Frank Safiullah Khairullah was a Pakistani educationist and a Christian writer who served as the Presbyter of the Church of Pakistan.

== Early life and education ==
Khair Ullah was born in 1914 in Nowshera district in the family of Afghan converts to Christianity. His father, Khair Ullah, embraced Protestantism and worked for the Church Missionary Society. His mother was the daughter of an Afghan mullah, who helped in the translation of Psalms in Pushto following her conversion. His primary schooling took place at the Baring High School in Batala, India. He did his master's from the Forman Christian College in 1933. He earned a Doctor of Philosophy degree from the University of Edinburgh in 1954.

== Career ==
He served in the Indian Army as the secretary of Young Men's Christian Association during World War II in the Middle East.
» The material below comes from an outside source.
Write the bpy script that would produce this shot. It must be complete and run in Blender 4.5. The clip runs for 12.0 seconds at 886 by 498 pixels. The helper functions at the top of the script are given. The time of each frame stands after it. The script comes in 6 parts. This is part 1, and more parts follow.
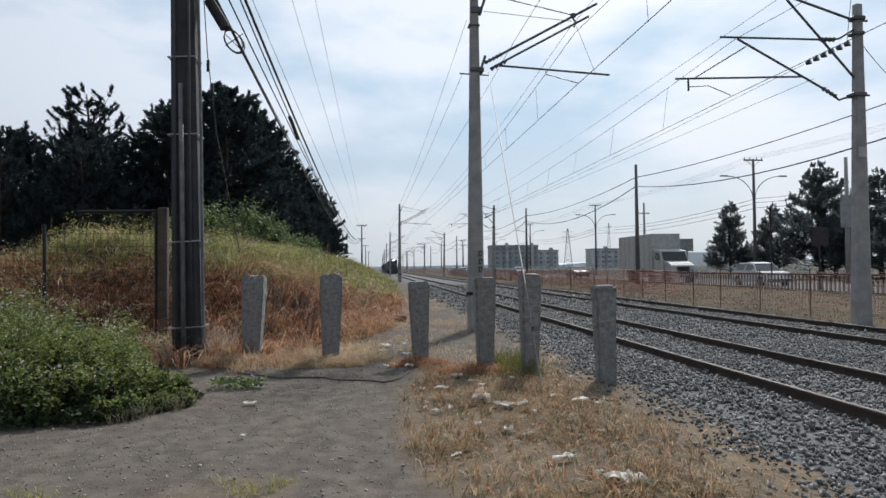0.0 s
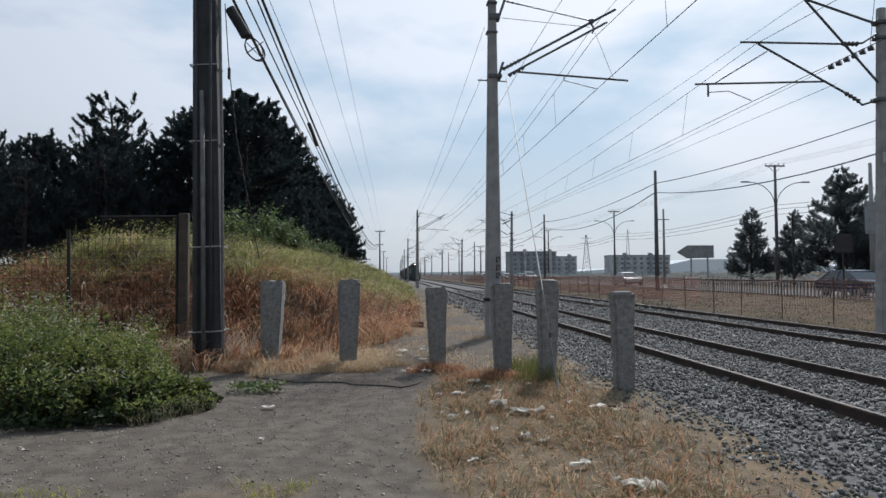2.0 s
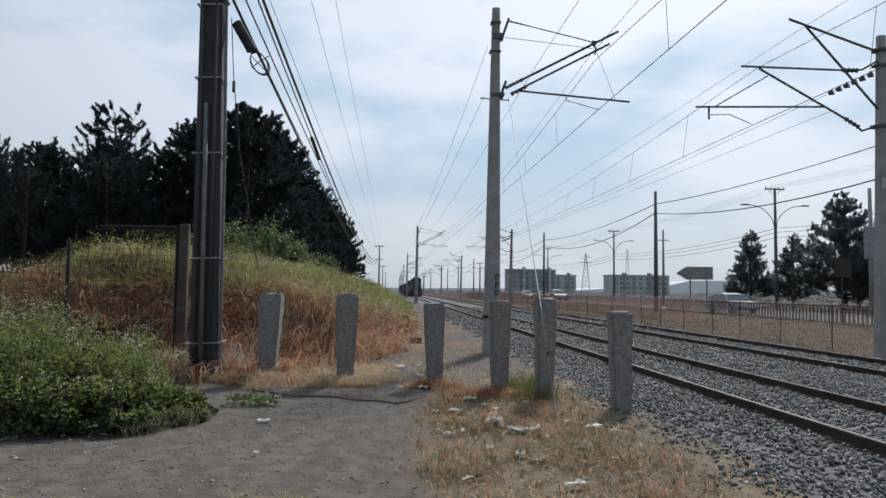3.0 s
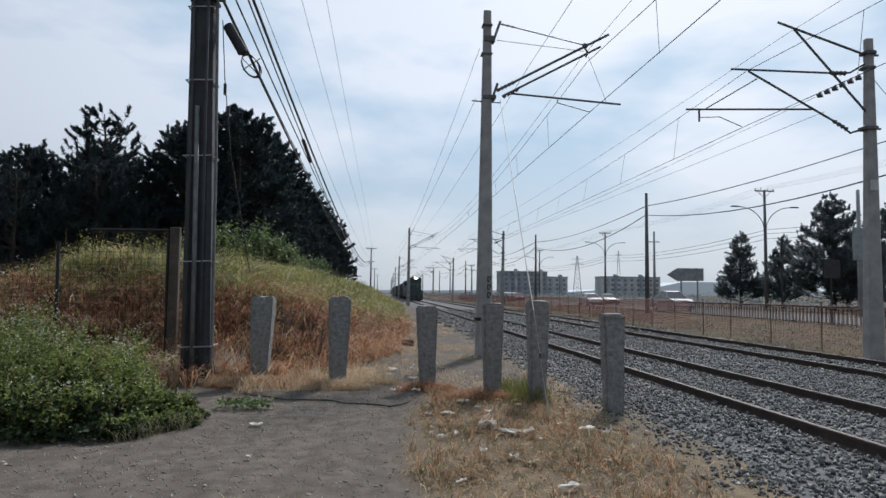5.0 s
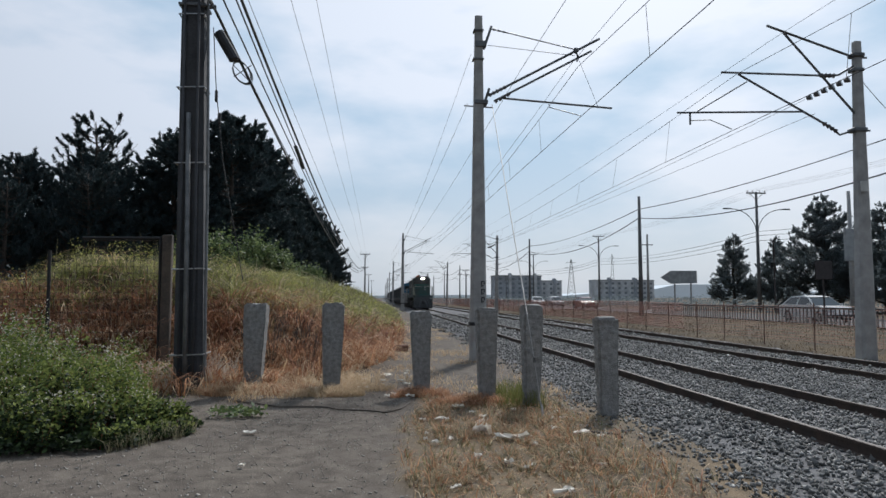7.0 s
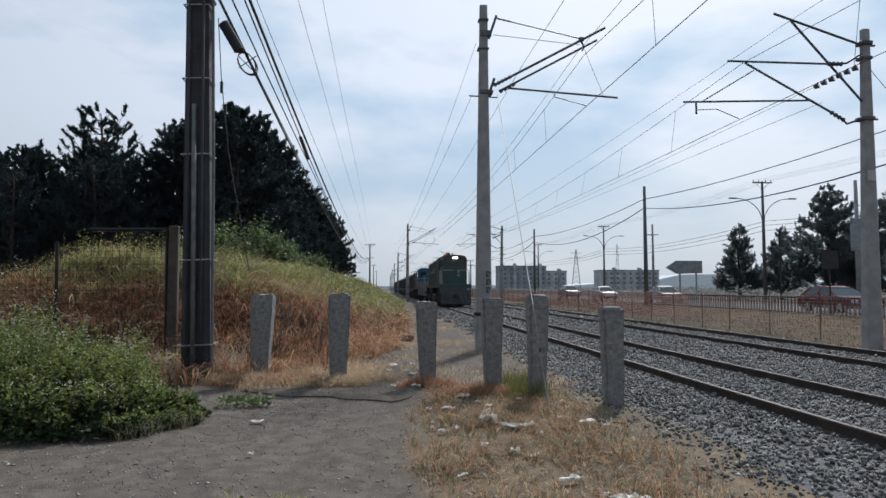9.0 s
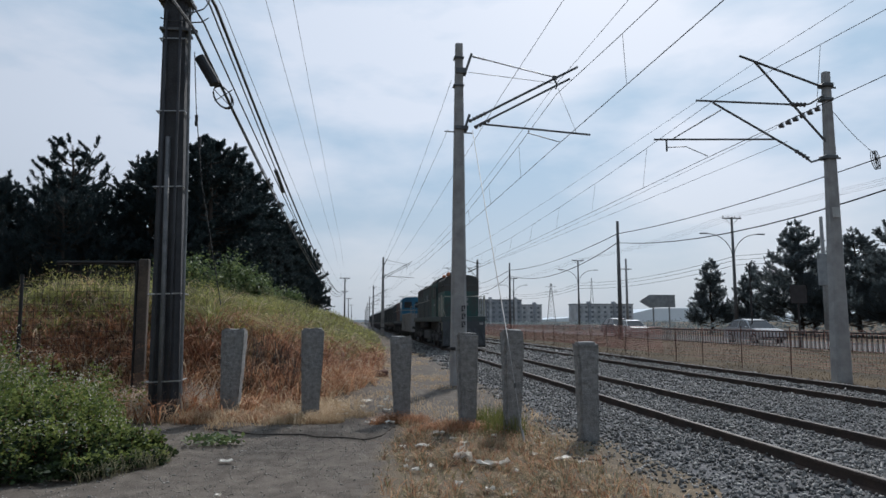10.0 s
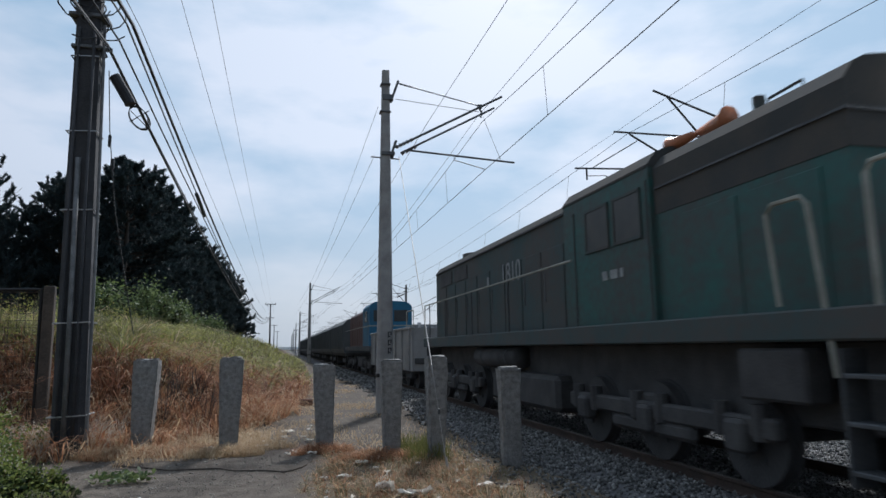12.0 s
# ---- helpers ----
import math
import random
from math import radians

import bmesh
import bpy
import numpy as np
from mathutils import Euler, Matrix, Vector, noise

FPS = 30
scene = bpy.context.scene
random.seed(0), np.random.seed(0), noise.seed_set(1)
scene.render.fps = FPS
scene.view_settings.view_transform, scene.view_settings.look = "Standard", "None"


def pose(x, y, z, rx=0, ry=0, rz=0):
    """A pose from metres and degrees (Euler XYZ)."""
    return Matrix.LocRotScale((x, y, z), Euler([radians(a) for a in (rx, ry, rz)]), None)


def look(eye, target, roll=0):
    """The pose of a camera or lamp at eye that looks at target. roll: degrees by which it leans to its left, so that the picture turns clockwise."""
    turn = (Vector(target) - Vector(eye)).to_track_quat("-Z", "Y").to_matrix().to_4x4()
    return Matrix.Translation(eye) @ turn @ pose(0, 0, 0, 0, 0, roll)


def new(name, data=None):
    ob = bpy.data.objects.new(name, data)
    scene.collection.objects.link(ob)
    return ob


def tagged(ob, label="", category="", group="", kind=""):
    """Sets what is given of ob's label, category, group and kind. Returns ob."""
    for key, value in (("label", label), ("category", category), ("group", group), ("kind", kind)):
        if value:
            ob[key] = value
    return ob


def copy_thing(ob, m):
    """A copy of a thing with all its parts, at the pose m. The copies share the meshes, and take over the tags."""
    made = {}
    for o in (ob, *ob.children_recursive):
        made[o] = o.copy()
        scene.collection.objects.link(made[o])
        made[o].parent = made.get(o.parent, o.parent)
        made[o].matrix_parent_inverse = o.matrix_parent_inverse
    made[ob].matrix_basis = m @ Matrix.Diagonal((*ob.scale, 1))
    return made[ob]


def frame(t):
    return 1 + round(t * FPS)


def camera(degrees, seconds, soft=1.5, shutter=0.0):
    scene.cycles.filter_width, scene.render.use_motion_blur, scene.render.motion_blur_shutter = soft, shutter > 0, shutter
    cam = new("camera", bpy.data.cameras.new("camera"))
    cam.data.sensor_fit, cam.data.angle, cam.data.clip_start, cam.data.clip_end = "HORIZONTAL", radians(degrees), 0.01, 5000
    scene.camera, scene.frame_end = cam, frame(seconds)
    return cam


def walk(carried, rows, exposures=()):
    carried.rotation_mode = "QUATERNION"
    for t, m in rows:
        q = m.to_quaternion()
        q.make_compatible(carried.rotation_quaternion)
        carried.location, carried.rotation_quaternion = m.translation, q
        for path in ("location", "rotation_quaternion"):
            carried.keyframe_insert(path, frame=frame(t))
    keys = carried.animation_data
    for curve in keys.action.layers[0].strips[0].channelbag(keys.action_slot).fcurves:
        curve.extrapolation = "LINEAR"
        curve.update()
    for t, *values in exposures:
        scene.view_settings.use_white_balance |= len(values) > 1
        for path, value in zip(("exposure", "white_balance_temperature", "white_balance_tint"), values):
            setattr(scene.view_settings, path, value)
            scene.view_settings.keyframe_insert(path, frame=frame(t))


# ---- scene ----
cam = camera(68.2, 12.0, shutter=0.15)
PATH = [
    (0, (-0.032, -0.254, 1.643), (0.179, 1.734, 1.701), -0.6),
    (0.5, (-0.033, -0.249, 1.642), (0.164, 1.74, 1.707), -0.1),
    (1, (-0.023, -0.249, 1.643), (0.172, 1.74, 1.716), 0.0),
    (1.5, (-0.029, -0.278, 1.637), (0.141, 1.713, 1.717), 0.6),
    (2, (-0.028, -0.278, 1.637), (0.129, 1.714, 1.714), -0.4),
    (2.5, (-0.026, -0.293, 1.635), (0.128, 1.698, 1.745), 0.5),
    (3, (-0.028, -0.299, 1.64), (0.13, 1.691, 1.766), 0.8),
    (5, (-0.039, -0.301, 1.646), (0.144, 1.687, 1.779), 0.6),
    (5.5, (-0.031, -0.299, 1.638), (0.163, 1.687, 1.768), 0.9),
    (6, (-0.017, -0.289, 1.639), (0.194, 1.695, 1.776), 0.9),
    (6.5, (-0.025, -0.296, 1.638), (0.169, 1.69, 1.776), 0.3),
    (7, (-0.024, -0.298, 1.649), (0.177, 1.686, 1.797), 0.0),
    (9, (-0.042, -0.316, 1.647), (0.145, 1.671, 1.766), -0.1),
    (9.5, (-0.031, -0.283, 1.649), (0.166, 1.7, 1.808), 0.4),
    (10, (-0.029, -0.302, 1.663), (0.231, 1.669, 1.884), -0.1),
    (10.5, (-0.006, -0.314, 1.662), (0.3, 1.648, 1.897), -0.5),
    (11, (-0.004, -0.314, 1.667), (0.35, 1.642, 1.882), -0.1),
    (11.5, (-0.001, -0.307, 1.677), (0.431, 1.631, 1.92), 0.3),
    (12, (0.045, -0.32, 1.673), (0.516, 1.601, 1.968), -0.9),
]
walk(cam, [(t, look(eye, at, roll)) for t, eye, at, roll in PATH],
     [(0, 0.12, 6350, 10), (2, 0.02, 6250, 10), (9, 0.0, 6150, 10), (9.5, -0.03, 6120, 10), (10, -0.14, 6080, 10), (10.5, -0.10, 6050, 10), (11, -0.03, 6010, 10), (12, -0.07, 5950, 10)])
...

He joined the Murray College as a lecturer of English language in 1942 and then subsequently served as the Head of Department and the Principal of the college till 1972. He served as the director of the creative writing project at the Masihi Isha'at Khana in Lahore. During the course of his work, he wrote an Urdu Bible dictionary namely Qamus, which is regarded as his magnum opus. After retiring from the publishing house, he joined the Christian Foundation Seminars and published a Hebrew–Urdu primer in 1992. He was ordained a presbyter of the Church of Pakistan and appointed Vicar of the St. Andrew's Church, Lahore in the later years of his life. In 1994, he and his wife moved to Toronto, Canada to live with their daughter. He continued his work there as a writer and died in 1997.